Contributed to conception and design: MM, VMK, MA

Contributed to acquisition of data: MM, YJ

Contributed to analysis and interpretation of data: MM, VMK, MA

Drafted and/or revised the article: MM, VMK, YJ, MA

Approved the submitted version for publication: MM, VMK, YJ, MA

This work was supported by the Scientific Grant Agency of the Ministry of Education, Science, Research and Sport of the Slovak Republic and Slovak Academy of Sciences (VEGA) under the contract no. 1/0217/20, by the Slovak Research and Development Agency under the Contract no. APVV-18-0140, Academy of Finland (312397), and the project PRIMUS/24/SSH/017. Co-funded by the European Union (ERC, ORE, 101042052). Views and opinions expressed are however those of the author(s) only and do not necessarily reflect those of the European Union or the European Research Council. Neither the European Union nor the granting authority can be held responsible for them.

VMK is one of the Peer Community In: Registered Reports recommenders.

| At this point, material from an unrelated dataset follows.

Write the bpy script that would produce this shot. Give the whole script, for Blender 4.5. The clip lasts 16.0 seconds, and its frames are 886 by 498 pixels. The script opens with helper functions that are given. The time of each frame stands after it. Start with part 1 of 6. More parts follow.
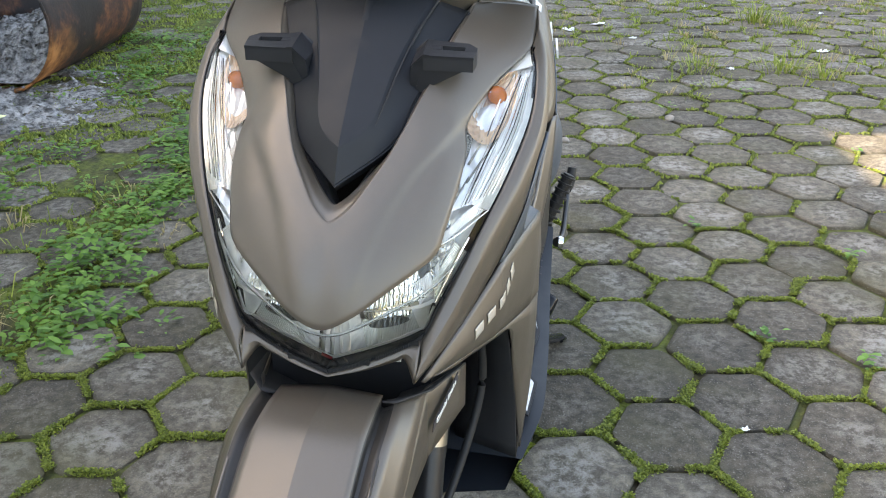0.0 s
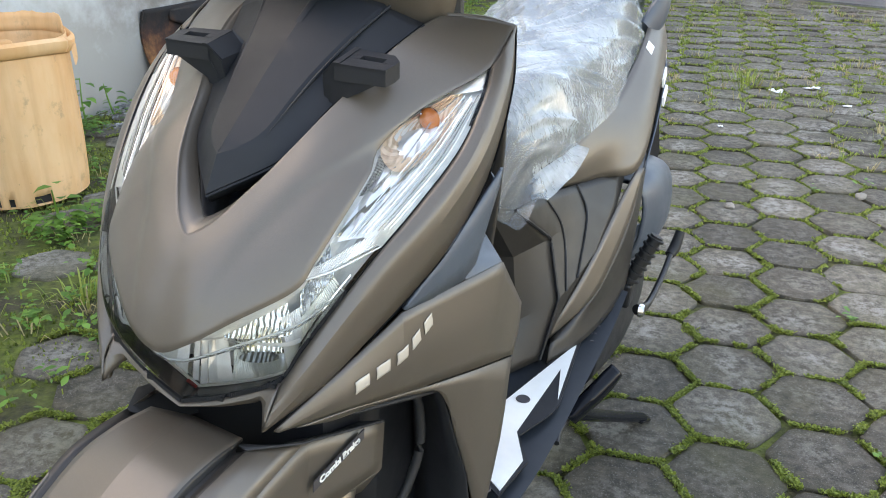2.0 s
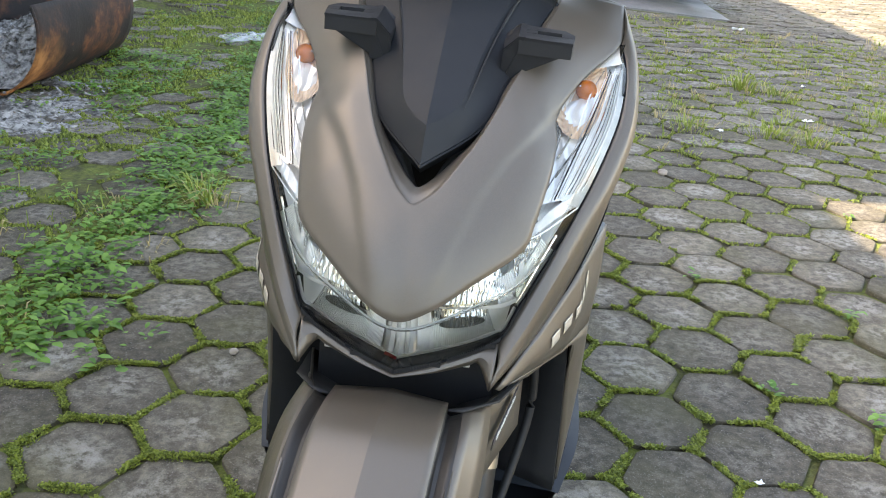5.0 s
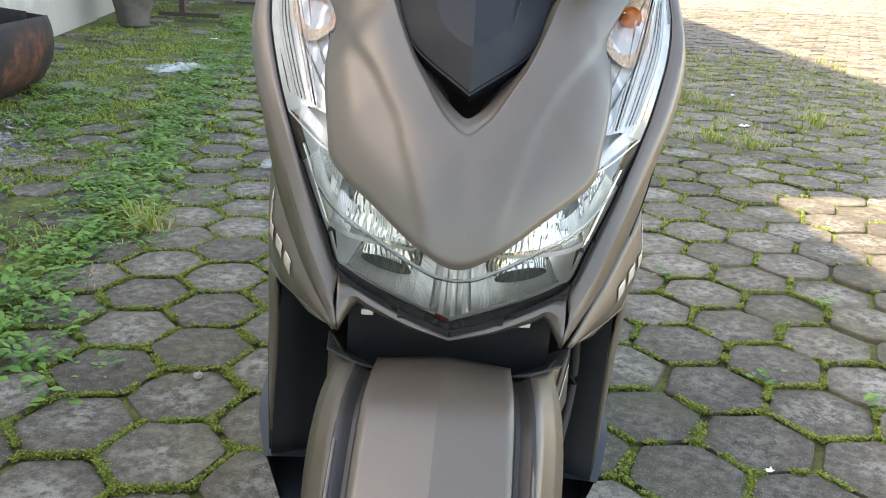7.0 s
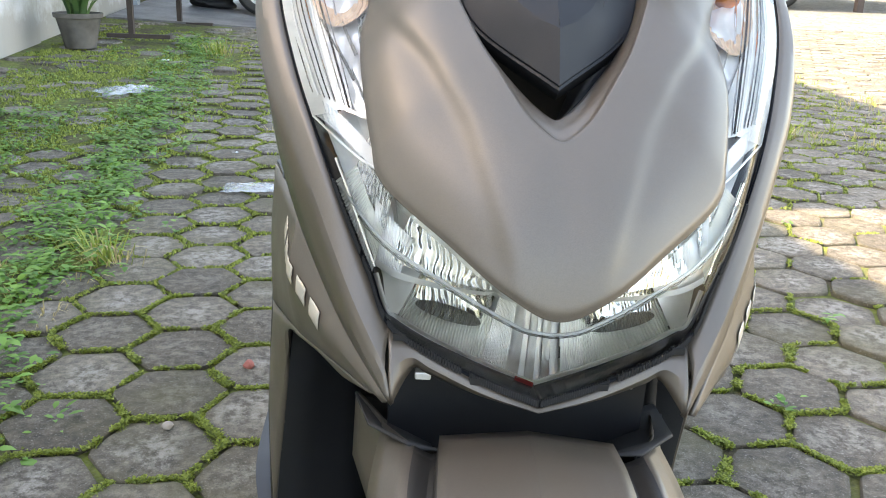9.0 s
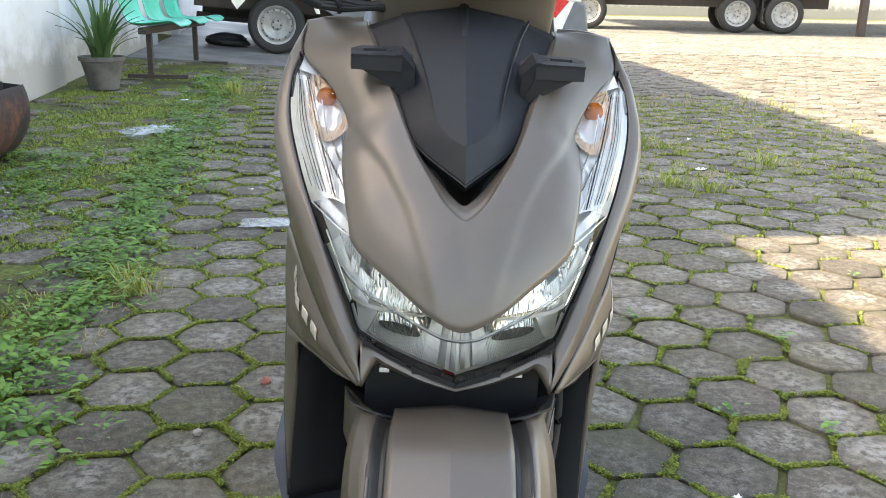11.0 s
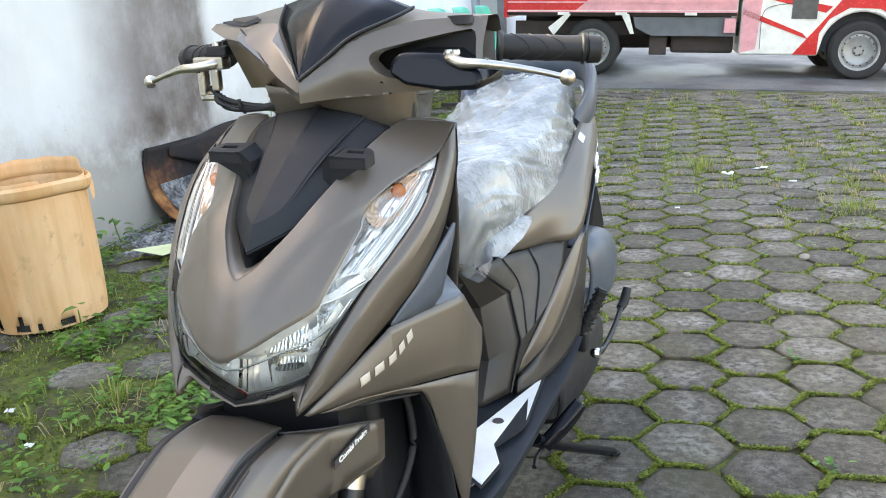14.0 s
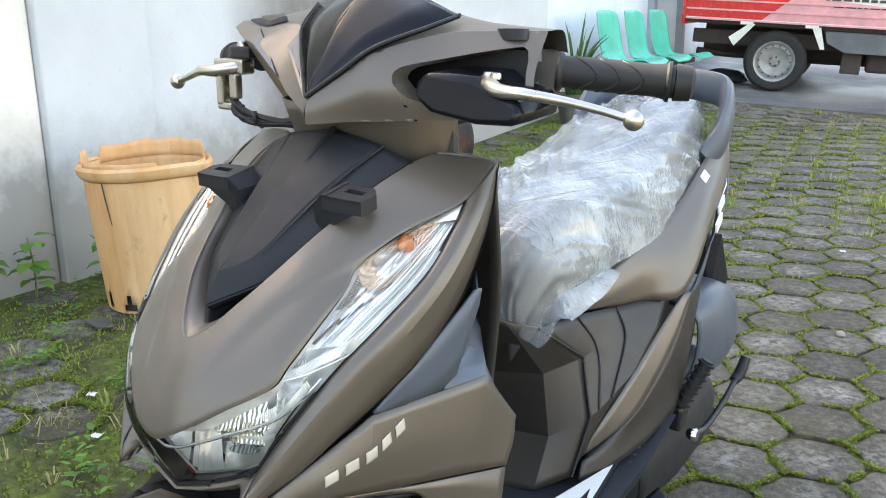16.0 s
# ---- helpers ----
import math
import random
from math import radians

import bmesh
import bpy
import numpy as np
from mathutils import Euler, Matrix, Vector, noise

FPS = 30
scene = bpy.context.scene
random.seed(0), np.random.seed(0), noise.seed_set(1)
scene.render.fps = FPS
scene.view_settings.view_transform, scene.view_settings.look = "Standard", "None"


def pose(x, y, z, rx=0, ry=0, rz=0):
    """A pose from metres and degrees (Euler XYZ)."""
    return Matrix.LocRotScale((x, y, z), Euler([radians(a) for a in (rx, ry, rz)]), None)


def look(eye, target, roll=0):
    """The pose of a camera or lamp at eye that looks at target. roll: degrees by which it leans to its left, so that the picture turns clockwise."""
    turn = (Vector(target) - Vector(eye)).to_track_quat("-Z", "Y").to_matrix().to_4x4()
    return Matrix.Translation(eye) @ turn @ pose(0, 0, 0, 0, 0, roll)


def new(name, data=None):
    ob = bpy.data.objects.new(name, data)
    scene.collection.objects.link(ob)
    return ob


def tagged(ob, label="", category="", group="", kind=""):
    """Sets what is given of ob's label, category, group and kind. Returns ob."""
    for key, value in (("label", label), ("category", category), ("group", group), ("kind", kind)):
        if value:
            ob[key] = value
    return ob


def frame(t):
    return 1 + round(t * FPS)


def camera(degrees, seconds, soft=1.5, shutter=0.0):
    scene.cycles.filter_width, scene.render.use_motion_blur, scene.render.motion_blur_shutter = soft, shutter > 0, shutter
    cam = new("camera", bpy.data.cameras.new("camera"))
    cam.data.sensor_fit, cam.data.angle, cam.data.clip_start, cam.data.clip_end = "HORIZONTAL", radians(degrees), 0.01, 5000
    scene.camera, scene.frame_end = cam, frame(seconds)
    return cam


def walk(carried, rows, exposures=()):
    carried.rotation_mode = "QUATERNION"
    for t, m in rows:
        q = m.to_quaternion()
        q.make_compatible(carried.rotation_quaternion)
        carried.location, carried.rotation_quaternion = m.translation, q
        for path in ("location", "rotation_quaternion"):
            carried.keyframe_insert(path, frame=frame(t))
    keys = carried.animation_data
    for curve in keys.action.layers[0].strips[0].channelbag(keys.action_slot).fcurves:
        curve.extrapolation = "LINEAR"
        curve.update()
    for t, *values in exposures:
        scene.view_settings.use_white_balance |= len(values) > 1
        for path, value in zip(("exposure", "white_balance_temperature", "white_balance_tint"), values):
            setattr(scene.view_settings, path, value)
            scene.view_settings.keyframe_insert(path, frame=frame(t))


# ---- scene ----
cam = camera(53.5, 16.0, 1.0)
PATH = [
    (0, (0.198, -0.706, 1.094), (-0.009, 1.085, 0.227), -0.9),
    (0.5, (0.282, -0.692, 1.093), (-0.08, 1.096, 0.272), -0.5),
    (1, (0.377, -0.622, 1.072), (-0.152, 1.143, 0.294), -0.3),
    (1.5, (0.435, -0.558, 1.051), (-0.193, 1.174, 0.275), -0.0),
    (2, (0.458, -0.526, 1.039), (-0.234, 1.184, 0.266), 0.9),
    (2.5, (0.459, -0.524, 1.032), (-0.267, 1.172, 0.261), 1.4),
    (3, (0.431, -0.553, 1.04), (-0.305, 1.141, 0.272), 1.8),
    (3.5, (0.385, -0.615, 1.056), (-0.344, 1.087, 0.3), 2.1),
    (4, (0.278, -0.691, 1.071), (-0.198, 1.1, 0.32), 4.5),
    (4.5, (0.154, -0.717, 1.057), (-0.067, 1.125, 0.31), 5.3),
    (4.7, (0.121, -0.696, 1.036), (-0.051, 1.146, 0.276), 4.9),
    (6.8, (-0.022, -0.631, 0.933), (0.01, 1.247, 0.247), 2.6),
    (7, (-0.018, -0.612, 0.902), (0.019, 1.272, 0.231), 2.7),
    (7.5, (-0.002, -0.527, 0.865), (0.032, 1.369, 0.23), 2.7),
    (8, (-0.002, -0.444, 0.845), (0.037, 1.452, 0.211), 2.7),
    (8.5, (-0.039, -0.418, 0.839), (0.095, 1.477, 0.214), 3.4),
    (9, (-0.09, -0.452, 0.858), (0.048, 1.443, 0.234), 2.1),
    (9.5, (-0.113, -0.505, 0.902), (0.027, 1.392, 0.282), 1.6),
    (10, (-0.121, -0.577, 0.935), (0.024, 1.321, 0.321), 1.4),
    (10.2, (-0.127, -0.619, 0.936), (0.025, 1.283, 0.336), 1.8),
    (12.3, (0.217, -0.821, 1.023), (0.075, 1.094, 0.464), -1.4),
    (12.5, (0.259, -0.845, 1.026), (0.052, 1.065, 0.47), -1.6),
    (13, (0.388, -0.924, 1.055), (0.045, 0.967, 0.504), -1.8),
    (13.5, (0.502, -0.895, 1.066), (0.001, 0.965, 0.525), -2.8),
    (14, (0.607, -0.825, 1.063), (-0.097, 0.971, 0.534), -3.8),
    (14.5, (0.634, -0.775, 1.051), (-0.167, 0.982, 0.53), -1.5),
    (15, (0.589, -0.674, 1.041), (-0.279, 1.05, 0.517), -0.3),
    (15.5, (0.574, -0.589, 1.042), (-0.332, 1.115, 0.517), 0.2),
    (16, (0.649, -0.527, 1.071), (-0.38, 1.106, 0.547), -0.6),
]
EXPOSURES = [(0, 2.82, 8900, 12), (0.5, 2.92, 8900, 12), (1.2, 2.83, 8900, 12), (3, 2.82, 8900, 12), (4.7, 2.87, 8900, 12), (7, 2.88, 8900, 12), (8, 3.1, 8900, 12), (9, 3.15, 8900, 12), (10.2, 2.92, 8900, 12), (12.3, 2.82, 8900, 12), (14.5, 2.9, 8900, 12), (16, 2.86, 8900, 12)]
walk(cam, [(t, look(eye, aim, roll)) for t, eye, aim, roll in PATH], EXPOSURES)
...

The data, R code, and materials are openly available at https://osf.io/zevng/.

1.

Description and sample task of our cognitive measures (Visual search task, Stop signal task, and Deary-Liewald task): https://www.psytoolkit.org/experiment-library/

2.

We have changed the exploratory operationalization of decision-making from using the total number to using percentages. This adjustment has not affected the results but has made data processing easier, as the results were provided as part of the Psytoolkit output in this format.